Technology Tools to Collaborate Effectively with Parish Staff

April 15, 2021  •   LPi

Co-workers talking at a computer

“Why was this collection moved to next month?”

“I didn’t realize that Sally had vacation this week. Why didn’t someone let me know?”

“Why was my article for next Sunday’s bulletin replaced?”

Miscommunication and last-minute determinations made without all decision-makers present are nothing new when it comes to parish life. No matter the size of your staff, sometimes it just happens that “the right hand doesn’t know what the left hand is doing.” However, technology these days is helping close the gap when it comes to silos in the workplace. Here are some ideas to consider as you strive to put an end to miscommunication in the office.

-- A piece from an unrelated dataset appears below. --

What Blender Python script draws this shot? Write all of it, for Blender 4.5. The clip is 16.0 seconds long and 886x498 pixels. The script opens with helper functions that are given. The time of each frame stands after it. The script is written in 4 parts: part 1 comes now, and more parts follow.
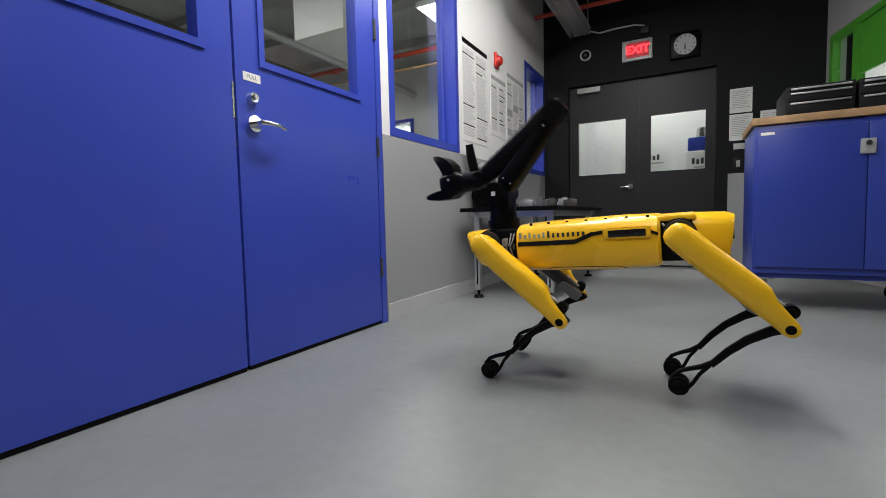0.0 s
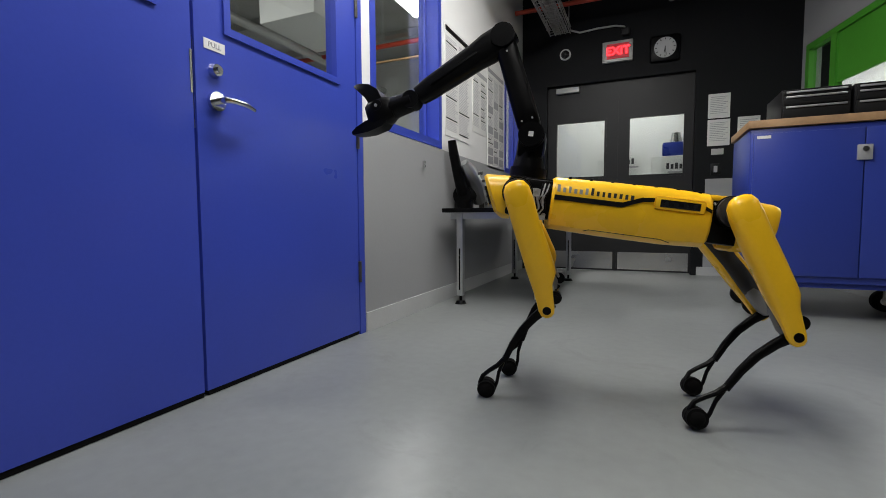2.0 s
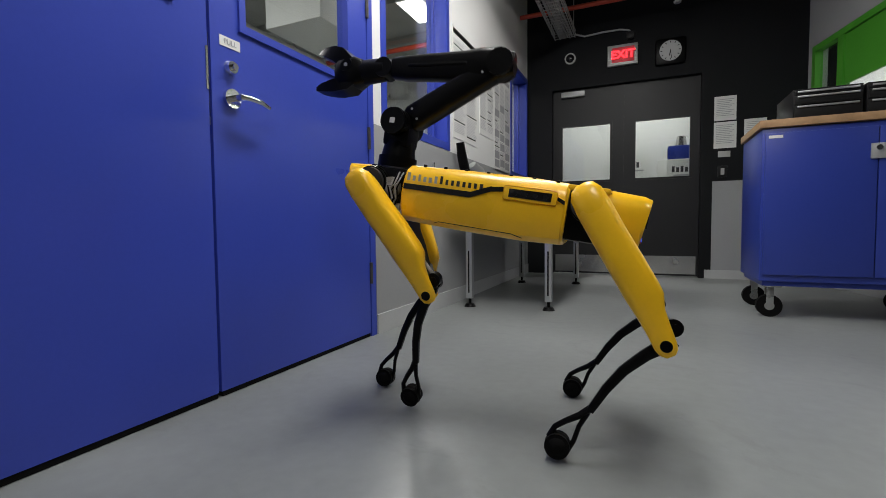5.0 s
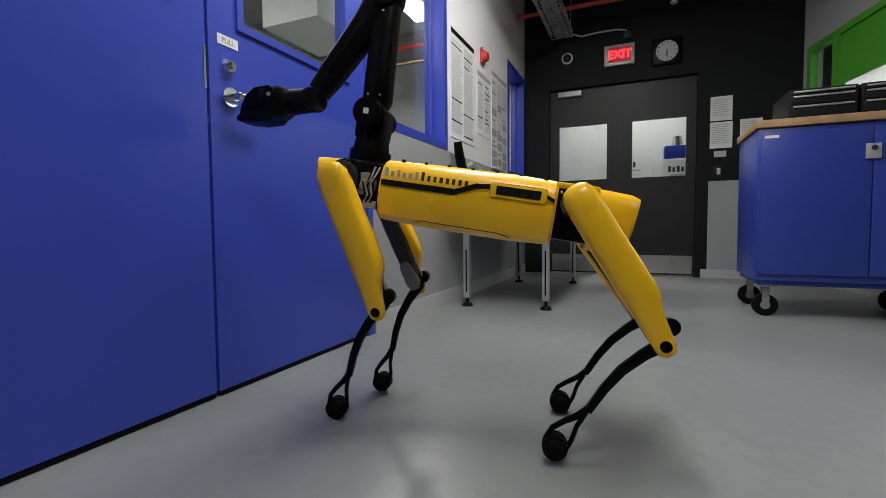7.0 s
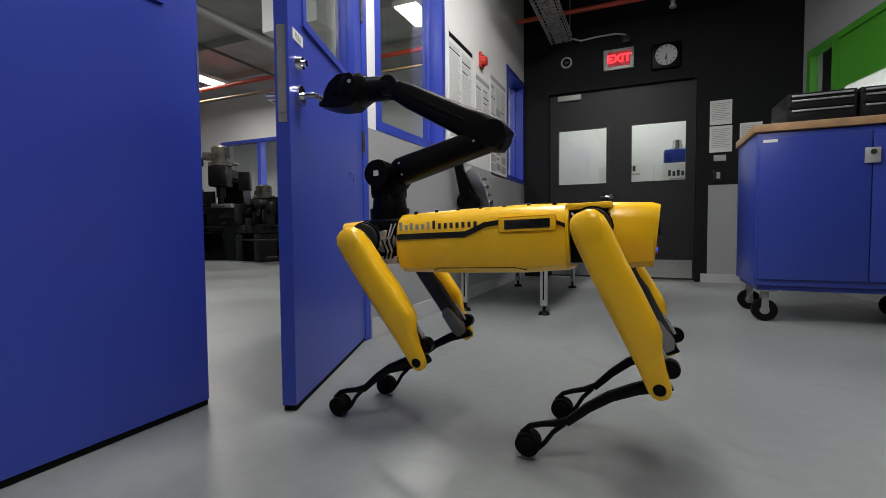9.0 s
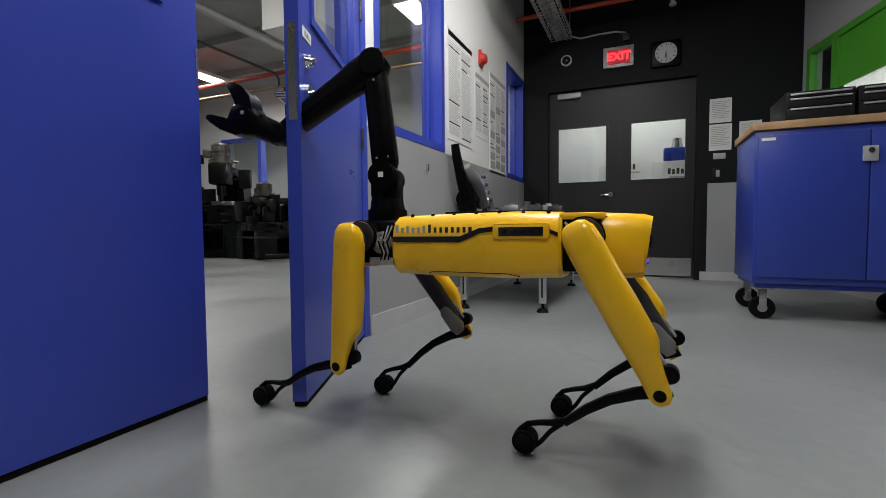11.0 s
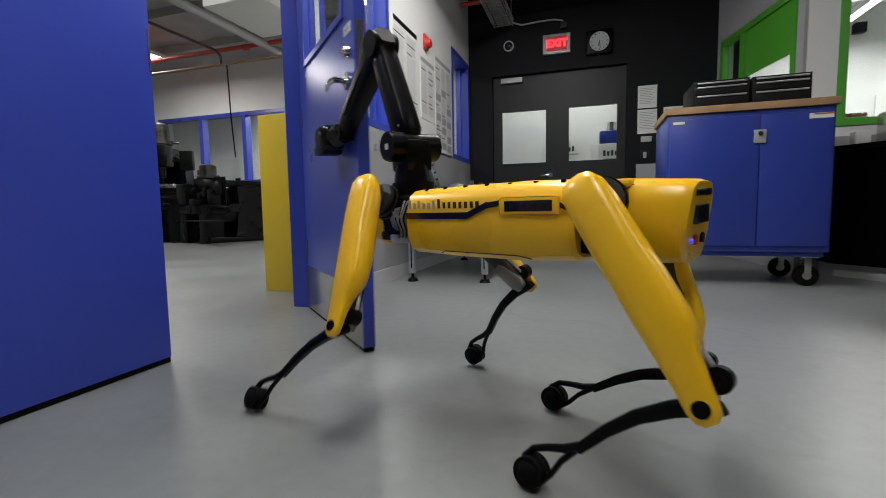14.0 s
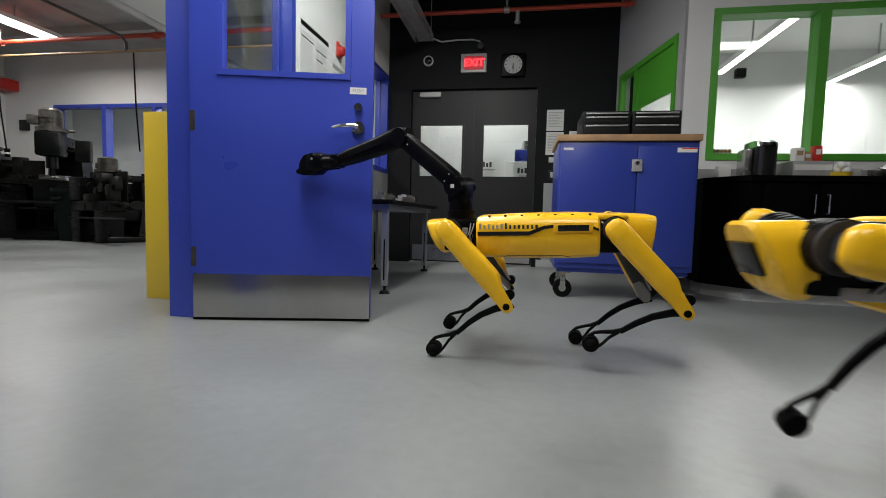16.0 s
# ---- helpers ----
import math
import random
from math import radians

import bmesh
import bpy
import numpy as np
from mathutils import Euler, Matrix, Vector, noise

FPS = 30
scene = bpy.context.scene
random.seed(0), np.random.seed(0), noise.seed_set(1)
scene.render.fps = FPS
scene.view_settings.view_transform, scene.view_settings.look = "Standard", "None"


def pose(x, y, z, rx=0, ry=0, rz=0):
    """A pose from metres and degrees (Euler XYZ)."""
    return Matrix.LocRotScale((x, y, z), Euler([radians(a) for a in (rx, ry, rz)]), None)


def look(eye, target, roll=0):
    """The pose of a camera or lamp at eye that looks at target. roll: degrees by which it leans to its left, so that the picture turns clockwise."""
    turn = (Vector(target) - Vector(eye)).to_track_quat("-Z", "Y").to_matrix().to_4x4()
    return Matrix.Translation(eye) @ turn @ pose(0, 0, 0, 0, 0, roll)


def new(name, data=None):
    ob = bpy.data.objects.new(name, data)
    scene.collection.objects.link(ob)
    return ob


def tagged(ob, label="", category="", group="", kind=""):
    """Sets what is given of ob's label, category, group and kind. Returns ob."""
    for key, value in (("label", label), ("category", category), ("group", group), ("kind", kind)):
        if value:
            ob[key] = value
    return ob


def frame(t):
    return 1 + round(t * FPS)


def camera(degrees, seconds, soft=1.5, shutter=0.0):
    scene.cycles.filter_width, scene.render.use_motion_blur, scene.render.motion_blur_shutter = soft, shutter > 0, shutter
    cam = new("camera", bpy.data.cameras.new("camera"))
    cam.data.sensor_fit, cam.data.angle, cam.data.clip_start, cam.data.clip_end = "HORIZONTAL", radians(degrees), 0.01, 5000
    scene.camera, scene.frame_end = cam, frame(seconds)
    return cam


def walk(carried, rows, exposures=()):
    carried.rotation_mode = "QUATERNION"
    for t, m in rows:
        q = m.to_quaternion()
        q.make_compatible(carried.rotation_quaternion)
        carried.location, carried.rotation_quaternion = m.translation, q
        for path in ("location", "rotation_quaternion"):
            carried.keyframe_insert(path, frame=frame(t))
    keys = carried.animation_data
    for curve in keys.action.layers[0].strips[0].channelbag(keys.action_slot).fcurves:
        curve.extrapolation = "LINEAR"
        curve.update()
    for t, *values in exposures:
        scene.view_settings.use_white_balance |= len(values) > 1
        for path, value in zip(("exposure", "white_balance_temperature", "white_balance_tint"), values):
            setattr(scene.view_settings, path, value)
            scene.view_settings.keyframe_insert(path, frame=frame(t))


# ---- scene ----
cam = camera(88.2, 16.0, soft=0.8, shutter=0.5)
PATH = [
    (0, (1.596, 2.655, 0.613), (0.647, 4.411, 0.479), -1.3),
    (0.5, (1.541, 2.647, 0.615), (0.641, 4.428, 0.485), -1.1),
    (1, (1.537, 2.692, 0.6), (0.67, 4.489, 0.466), -0.6),
    (1.5, (1.439, 2.772, 0.608), (0.612, 4.587, 0.467), -0.4),
    (2, (1.373, 2.818, 0.611), (0.568, 4.644, 0.479), -0.3),
    (2.5, (1.348, 2.827, 0.6), (0.565, 4.664, 0.479), -0.2),
    (3, (1.336, 2.816, 0.596), (0.561, 4.656, 0.474), -0.3),
    (3.5, (1.337, 2.813, 0.583), (0.543, 4.645, 0.464), -0.5),
    (4, (1.311, 2.809, 0.58), (0.502, 4.635, 0.469), -0.6),
    (6.5, (1.314, 2.819, 0.574), (0.507, 4.647, 0.476), -0.5),
    (7, (1.306, 2.809, 0.577), (0.511, 4.641, 0.473), -0.5),
    (7.5, (1.317, 2.825, 0.571), (0.515, 4.655, 0.477), -0.7),
    (8, (1.308, 2.819, 0.577), (0.505, 4.649, 0.497), -0.8),
    (8.5, (1.306, 2.827, 0.575), (0.506, 4.658, 0.489), -0.3),
    (9, (1.327, 2.829, 0.582), (0.525, 4.659, 0.494), -0.5),
    (11.5, (1.344, 2.823, 0.581), (0.541, 4.652, 0.483), -0.4),
    (12, (1.349, 2.826, 0.585), (0.55, 4.657, 0.489), -0.3),
    (12.5, (1.348, 2.828, 0.579), (0.556, 4.662, 0.484), -0.4),
    (13, (1.35, 2.81, 0.565), (0.59, 4.657, 0.455), -0.4),
    (13.5, (1.399, 2.726, 0.557), (0.709, 4.597, 0.407), -0.6),
    (14, (1.451, 2.648, 0.537), (0.839, 4.545, 0.365), -1.0),
    (14.5, (1.511, 2.622, 0.531), (0.969, 4.539, 0.351), -0.6),
    (15, (1.596, 2.643, 0.544), (1.129, 4.58, 0.367), 0.3),
    (15.5, (1.684, 2.683, 0.564), (1.294, 4.638, 0.41), 1.2),
    (16, (1.698, 2.681, 0.568), (1.363, 4.648, 0.431), 1.5),
]
WALK = [(t, look(eye, target, roll)) for t, eye, target, roll in PATH]
walk(cam, WALK, ((0.0, 0.20), (1.5, 0.12), (3.0, -0.05), (12.5, -0.05), (14.5, 0.05), (16.0, 0.15)))

# ---- light ----
world = bpy.data.worlds.new("indoor_world")
scene.world = world
world.use_nodes = True
world.node_tree.nodes["Background"].inputs[0].default_value = (0.6, 0.65, 0.7, 1)
world.node_tree.nodes["Background"].inputs[1].default_value = 0.004


def area_lamp(x, y, z, sx, sy, watts, color=(1.0, 0.98, 0.95), rx=0, ry=0):
    lamp = bpy.data.lights.new("ceiling_lamp", "AREA")
    lamp.shape, lamp.size, lamp.size_y, lamp.energy, lamp.color = "RECTANGLE", sx, sy, watts, color
    ob = new("ceiling_lamp", lamp)
    ob.matrix_basis = pose(x, y, z, rx, ry, 0)
    return ob


LAMP_Z = 3.18
# corridor fluorescents
area_lamp(1.70, 2.2, LAMP_Z, 0.30, 1.2, 27)
area_lamp(0.80, 4.35, 2.90, 0.30, 1.2, 43)
area_lamp(1.05, 5.9, 2.90, 0.30, 1.2, 17)
# weak side fill added out of view, no known fixture there
area_lamp(4.4, 3.9, LAMP_Z, 1.2, 0.30, 3)
# workshop fluorescents
area_lamp(-2.3, 4.3, 3.30, 0.30, 1.2, 80)
area_lamp(-1.35, 8.15, 3.30, 0.30, 0.6, 58)
area_lamp(-6.35, 8.9, 3.45, 0.30, 1.2, 62)
area_lamp(-5.0, 11.9, 3.0, 1.2, 0.2, 45)
# glazed office and the lobby behind the grey doors
area_lamp(4.53, 9.3, 2.82, 0.09, 2.0, 58)
area_lamp(6.35, 9.9, 2.82, 0.09, 2.0, 58)
area_lamp(1.2, 9.1, 2.70, 1.2, 0.30, 12)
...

When Outsiders Aren’t Really Outsiders

Silo mentality is becoming more prominent these days, especially with so many of us working from home. Simply put, it’s an isolated mindset in which people or groups of teams within a workplace see others as “outsiders.” And naturally, outsiders don’t need to be privy to certain information. However, working in the church means that for it to truly work, you need to collaborate.

For most parishes, we see silo mentality most often when it comes to the bulletin. Father will ask why an event or collection wasn’t added to the bulletin. Most often, it’s because someone failed to let the bulletin editor know about it. This becomes a missed opportunity to let the congregation know just how the church is contributing to the community.

Technological Tools to Bring Teams Together

One way to get people involved with what one another is doing is to take advantage of some group messaging platforms that allow for everyone to be involved, without sending an email each time.

More than a way to showcase your work, Trello is a way that helps groups find ways to work together. Start your account using a Trello board, lists, and cards, and then customize and expand with more features as your teamwork grows. Manage projects, organize tasks, and build team spirit — all in one place.

Unlike email, conversations in Slack are easy to follow. You can make group channels to share information, or direct message one another. According to the website, there are more than conversations — you can make calls, share files, and even connect with other apps.

Microsoft Teams
This platform allows employees to interact and collaborate easily. Stay organized by keeping notes, documents, and your calendar together, and instantly go from group chat to video call with the touch of a button. People from all walks of life use it to better organize themselves, whether that be for work, school, or family. Easily find, share, and edit files in real time using familiar apps like Word, PowerPoint, and Excel in Microsoft Teams.

Doing Less to Produce More

Many people may see meetings as necessary, while others make the joke that it could have just been an email. But somehow, there must be middle ground … right? Very true. According to the Amazing Parish, however, having quick, “standing” team meetings is a great way to share essential information by eliminating the “chit-chat” that often comes along with it.

Amazing Parish co-founder Pat Lencioni has a great presentation of what a great team meeting looks like, and how to adapt it to make it work for your staff using some simple tips. NOTE: To view this module, you’ll need to register for a FREE account with Amazing Parish.

Module 12: Meetings

A Step-by-Step Checklist
Finally, it’s also helpful to implement a formal process to ensure that all useful information is shared with the people who could benefit from knowing it. Come up with a checklist for your staff, and make sure all steps are consistently taken.

• Is it an upcoming event?
• Will parishioner or community data be collected that could be useful for other ministries?
• Do you have any photos or videos that would be good to share with parishioners?
• Is this an upcoming sale or opportunity that someone on staff could benefit from?

Collaborating with your staff is a trial-and-error process, so don’t give up if something doesn’t go right. Keep trying to find new ways and efficient processes to keep everyone in the loop. There’s always a solution!